» WHAT YOU ARE ASKED TO DO:
Give the data below again exactly as written, without its pictures.

» MATERIAL:
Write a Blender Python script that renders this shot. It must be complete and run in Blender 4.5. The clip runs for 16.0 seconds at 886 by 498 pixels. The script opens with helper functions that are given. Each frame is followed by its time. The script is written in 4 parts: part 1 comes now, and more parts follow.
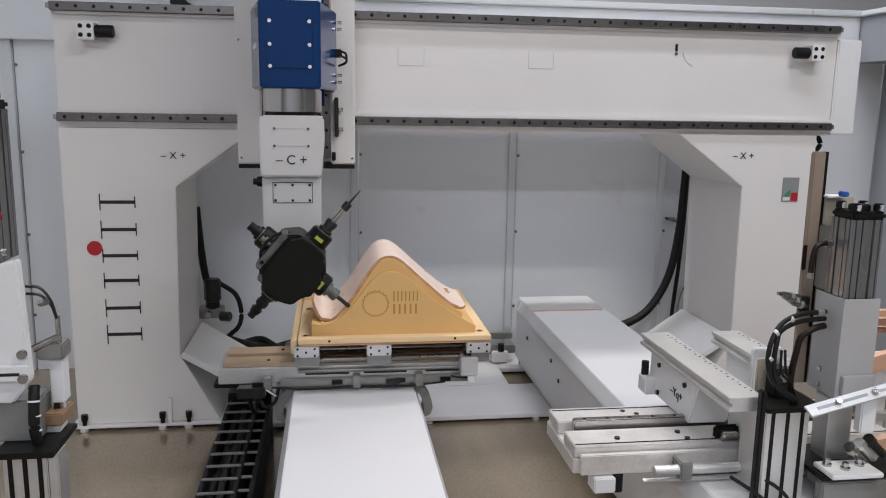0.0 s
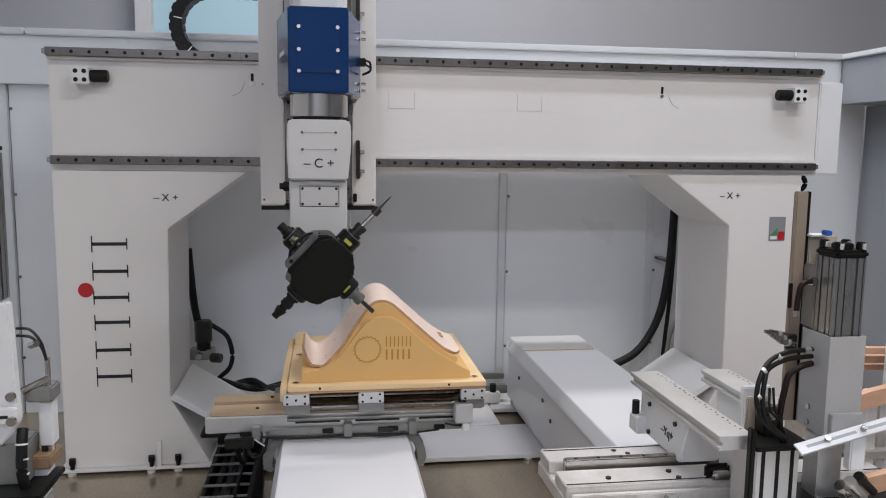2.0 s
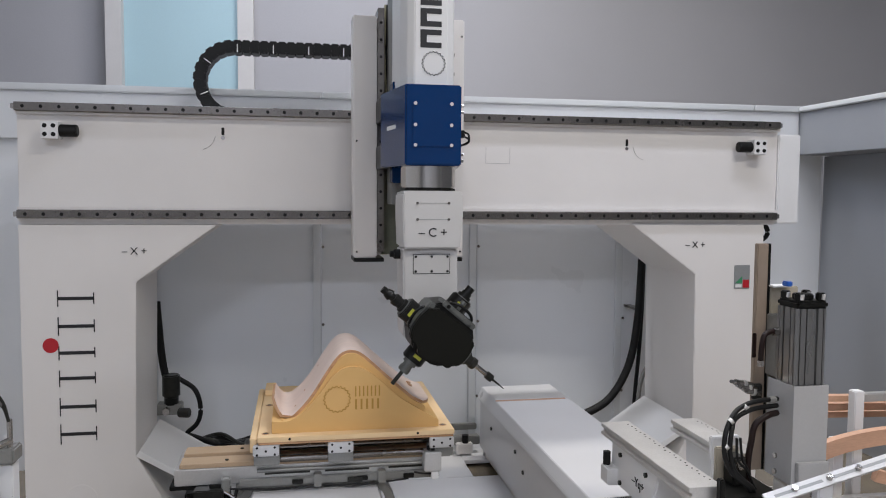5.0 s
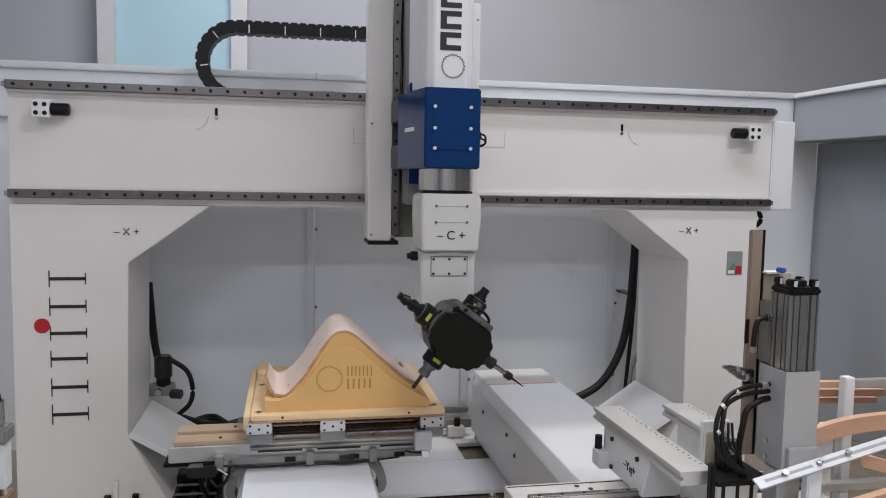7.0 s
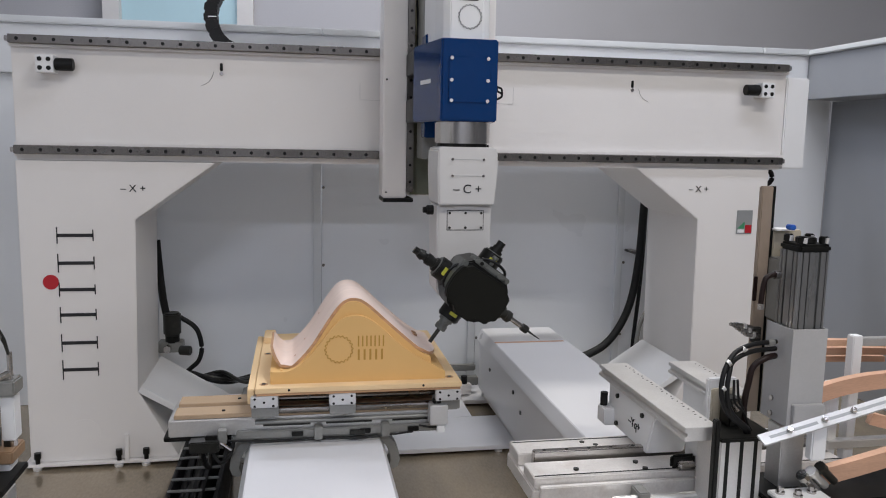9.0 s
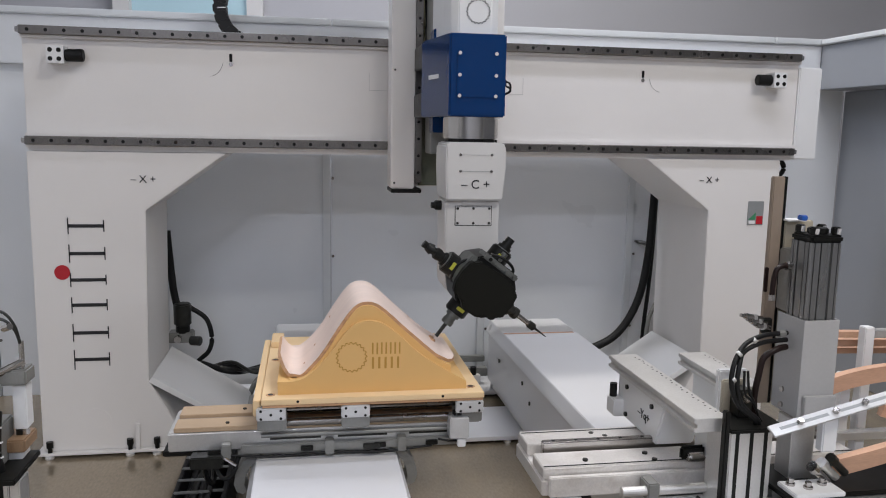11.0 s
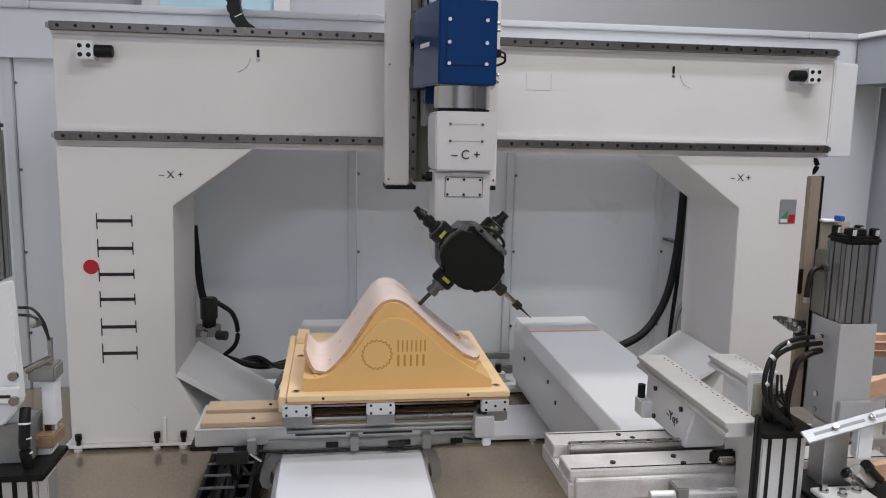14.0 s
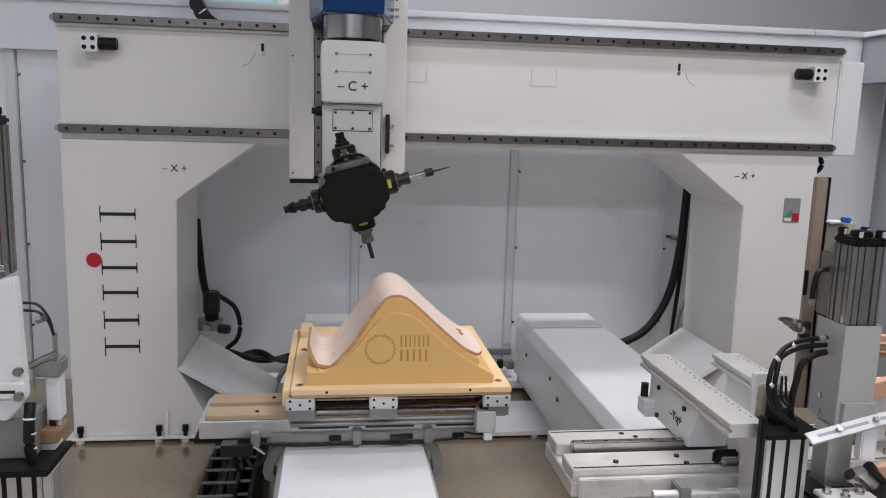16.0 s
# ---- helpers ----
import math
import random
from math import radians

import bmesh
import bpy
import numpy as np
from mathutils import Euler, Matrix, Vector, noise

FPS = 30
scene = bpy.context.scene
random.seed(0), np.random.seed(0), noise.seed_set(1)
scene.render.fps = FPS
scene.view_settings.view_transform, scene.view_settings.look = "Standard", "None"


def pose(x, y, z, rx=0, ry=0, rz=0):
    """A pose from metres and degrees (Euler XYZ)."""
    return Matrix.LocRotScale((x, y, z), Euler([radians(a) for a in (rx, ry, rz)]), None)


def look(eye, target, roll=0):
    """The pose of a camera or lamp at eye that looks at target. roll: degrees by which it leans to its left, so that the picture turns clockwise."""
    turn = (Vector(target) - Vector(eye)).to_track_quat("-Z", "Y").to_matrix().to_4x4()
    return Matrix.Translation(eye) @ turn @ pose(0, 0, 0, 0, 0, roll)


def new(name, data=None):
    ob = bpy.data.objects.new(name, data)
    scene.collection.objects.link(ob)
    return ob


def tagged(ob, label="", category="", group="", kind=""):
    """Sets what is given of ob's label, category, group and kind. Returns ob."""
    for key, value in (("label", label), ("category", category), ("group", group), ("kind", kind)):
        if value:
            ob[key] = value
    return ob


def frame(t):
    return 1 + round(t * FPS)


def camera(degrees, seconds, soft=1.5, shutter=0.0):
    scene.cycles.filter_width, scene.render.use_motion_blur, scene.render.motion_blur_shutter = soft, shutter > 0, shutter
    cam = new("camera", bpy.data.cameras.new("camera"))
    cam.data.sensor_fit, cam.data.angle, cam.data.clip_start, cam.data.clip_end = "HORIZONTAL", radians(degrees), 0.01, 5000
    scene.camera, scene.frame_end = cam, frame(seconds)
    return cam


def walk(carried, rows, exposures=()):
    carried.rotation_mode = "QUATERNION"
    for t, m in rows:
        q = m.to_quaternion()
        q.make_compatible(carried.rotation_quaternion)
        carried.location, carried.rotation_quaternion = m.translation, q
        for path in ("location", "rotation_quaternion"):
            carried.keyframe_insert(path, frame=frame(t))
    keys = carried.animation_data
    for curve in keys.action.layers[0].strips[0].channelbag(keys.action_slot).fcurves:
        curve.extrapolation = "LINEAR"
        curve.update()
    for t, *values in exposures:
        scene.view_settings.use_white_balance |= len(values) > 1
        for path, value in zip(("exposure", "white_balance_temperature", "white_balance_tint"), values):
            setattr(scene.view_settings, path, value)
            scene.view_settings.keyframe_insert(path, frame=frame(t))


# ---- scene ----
cam = camera(58.5, 16.0, soft=1.05)
PATH = [
    (0, (-0.708, -4.007, 1.64), (-0.435, -2.057, 1.289), 0.9),
    (0.5, (-0.698, -4.008, 1.638), (-0.43, -2.055, 1.299), 0.9),
    (1, (-0.69, -4.011, 1.638), (-0.423, -2.057, 1.302), 1.0),
    (1.5, (-0.687, -4.013, 1.628), (-0.423, -2.058, 1.297), 0.8),
    (2, (-0.702, -4.031, 1.643), (-0.41, -2.068, 1.393), 0.7),
    (2.5, (-0.707, -4.036, 1.664), (-0.395, -2.068, 1.489), 0.7),
    (3, (-0.711, -4.033, 1.665), (-0.386, -2.064, 1.523), 0.5),
    (3.5, (-0.714, -4.043, 1.671), (-0.372, -2.077, 1.537), 0.5),
    (4, (-0.707, -4.053, 1.673), (-0.355, -2.088, 1.545), 0.5),
    (6.5, (-0.693, -4.047, 1.661), (-0.316, -2.089, 1.505), 0.7),
    (7, (-0.703, -4.044, 1.667), (-0.322, -2.088, 1.494), 1.0),
    (7.5, (-0.697, -4.036, 1.673), (-0.313, -2.084, 1.465), 1.0),
    (8, (-0.7, -4.028, 1.663), (-0.322, -2.078, 1.426), 1.0),
    (8.5, (-0.697, -4.025, 1.648), (-0.333, -2.075, 1.398), 1.1),
    (9, (-0.69, -4.032, 1.649), (-0.332, -2.083, 1.378), 1.1),
    (11.5, (-0.689, -4.027, 1.644), (-0.359, -2.077, 1.349), 1.0),
    (12, (-0.693, -4.016, 1.644), (-0.364, -2.067, 1.345), 0.9),
    (12.5, (-0.699, -4.017, 1.64), (-0.367, -2.068, 1.341), 1.2),
    (13, (-0.696, -4.019, 1.646), (-0.372, -2.068, 1.348), 1.2),
    (13.5, (-0.687, -4.011, 1.653), (-0.386, -2.057, 1.351), 1.2),
    (14, (-0.694, -4.002, 1.655), (-0.42, -2.045, 1.347), 1.2),
    (14.5, (-0.699, -3.998, 1.649), (-0.438, -2.04, 1.339), 1.2),
    (15, (-0.705, -3.999, 1.655), (-0.44, -2.042, 1.338), 1.2),
    (15.5, (-0.708, -4.001, 1.655), (-0.435, -2.046, 1.334), 1.3),
    (16, (-0.708, -3.993, 1.67), (-0.435, -2.039, 1.344), 1.7),
]
walk(cam, [(t, look(eye, target, roll)) for t, eye, target, roll in PATH])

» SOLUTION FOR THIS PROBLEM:
Write a Blender Python script that renders this shot. It must be complete and run in Blender 4.5. The clip runs for 16.0 seconds at 886 by 498 pixels. The script opens with helper functions that are given. Each frame is followed by its time. The script is written in 4 parts: part 1 comes now, and more parts follow.
0.0 s
2.0 s
5.0 s
7.0 s
9.0 s
11.0 s
14.0 s
16.0 s
# ---- helpers ----
import math
import random
from math import radians

import bmesh
import bpy
import numpy as np
from mathutils import Euler, Matrix, Vector, noise

FPS = 30
scene = bpy.context.scene
random.seed(0), np.random.seed(0), noise.seed_set(1)
scene.render.fps = FPS
scene.view_settings.view_transform, scene.view_settings.look = "Standard", "None"


def pose(x, y, z, rx=0, ry=0, rz=0):
    """A pose from metres and degrees (Euler XYZ)."""
    return Matrix.LocRotScale((x, y, z), Euler([radians(a) for a in (rx, ry, rz)]), None)


def look(eye, target, roll=0):
    """The pose of a camera or lamp at eye that looks at target. roll: degrees by which it leans to its left, so that the picture turns clockwise."""
    turn = (Vector(target) - Vector(eye)).to_track_quat("-Z", "Y").to_matrix().to_4x4()
    return Matrix.Translation(eye) @ turn @ pose(0, 0, 0, 0, 0, roll)


def new(name, data=None):
    ob = bpy.data.objects.new(name, data)
    scene.collection.objects.link(ob)
    return ob


def tagged(ob, label="", category="", group="", kind=""):
    """Sets what is given of ob's label, category, group and kind. Returns ob."""
    for key, value in (("label", label), ("category", category), ("group", group), ("kind", kind)):
        if value:
            ob[key] = value
    return ob


def frame(t):
    return 1 + round(t * FPS)


def camera(degrees, seconds, soft=1.5, shutter=0.0):
    scene.cycles.filter_width, scene.render.use_motion_blur, scene.render.motion_blur_shutter = soft, shutter > 0, shutter
    cam = new("camera", bpy.data.cameras.new("camera"))
    cam.data.sensor_fit, cam.data.angle, cam.data.clip_start, cam.data.clip_end = "HORIZONTAL", radians(degrees), 0.01, 5000
    scene.camera, scene.frame_end = cam, frame(seconds)
    return cam


def walk(carried, rows, exposures=()):
    carried.rotation_mode = "QUATERNION"
    for t, m in rows:
        q = m.to_quaternion()
        q.make_compatible(carried.rotation_quaternion)
        carried.location, carried.rotation_quaternion = m.translation, q
        for path in ("location", "rotation_quaternion"):
            carried.keyframe_insert(path, frame=frame(t))
    keys = carried.animation_data
    for curve in keys.action.layers[0].strips[0].channelbag(keys.action_slot).fcurves:
        curve.extrapolation = "LINEAR"
        curve.update()
    for t, *values in exposures:
        scene.view_settings.use_white_balance |= len(values) > 1
        for path, value in zip(("exposure", "white_balance_temperature", "white_balance_tint"), values):
            setattr(scene.view_settings, path, value)
            scene.view_settings.keyframe_insert(path, frame=frame(t))


# ---- scene ----
cam = camera(58.5, 16.0, soft=1.05)
PATH = [
    (0, (-0.708, -4.007, 1.64), (-0.435, -2.057, 1.289), 0.9),
    (0.5, (-0.698, -4.008, 1.638), (-0.43, -2.055, 1.299), 0.9),
    (1, (-0.69, -4.011, 1.638), (-0.423, -2.057, 1.302), 1.0),
    (1.5, (-0.687, -4.013, 1.628), (-0.423, -2.058, 1.297), 0.8),
    (2, (-0.702, -4.031, 1.643), (-0.41, -2.068, 1.393), 0.7),
    (2.5, (-0.707, -4.036, 1.664), (-0.395, -2.068, 1.489), 0.7),
    (3, (-0.711, -4.033, 1.665), (-0.386, -2.064, 1.523), 0.5),
    (3.5, (-0.714, -4.043, 1.671), (-0.372, -2.077, 1.537), 0.5),
    (4, (-0.707, -4.053, 1.673), (-0.355, -2.088, 1.545), 0.5),
    (6.5, (-0.693, -4.047, 1.661), (-0.316, -2.089, 1.505), 0.7),
    (7, (-0.703, -4.044, 1.667), (-0.322, -2.088, 1.494), 1.0),
    (7.5, (-0.697, -4.036, 1.673), (-0.313, -2.084, 1.465), 1.0),
    (8, (-0.7, -4.028, 1.663), (-0.322, -2.078, 1.426), 1.0),
    (8.5, (-0.697, -4.025, 1.648), (-0.333, -2.075, 1.398), 1.1),
    (9, (-0.69, -4.032, 1.649), (-0.332, -2.083, 1.378), 1.1),
    (11.5, (-0.689, -4.027, 1.644), (-0.359, -2.077, 1.349), 1.0),
    (12, (-0.693, -4.016, 1.644), (-0.364, -2.067, 1.345), 0.9),
    (12.5, (-0.699, -4.017, 1.64), (-0.367, -2.068, 1.341), 1.2),
    (13, (-0.696, -4.019, 1.646), (-0.372, -2.068, 1.348), 1.2),
    (13.5, (-0.687, -4.011, 1.653), (-0.386, -2.057, 1.351), 1.2),
    (14, (-0.694, -4.002, 1.655), (-0.42, -2.045, 1.347), 1.2),
    (14.5, (-0.699, -3.998, 1.649), (-0.438, -2.04, 1.339), 1.2),
    (15, (-0.705, -3.999, 1.655), (-0.44, -2.042, 1.338), 1.2),
    (15.5, (-0.708, -4.001, 1.655), (-0.435, -2.046, 1.334), 1.3),
    (16, (-0.708, -3.993, 1.67), (-0.435, -2.039, 1.344), 1.7),
]
walk(cam, [(t, look(eye, target, roll)) for t, eye, target, roll in PATH])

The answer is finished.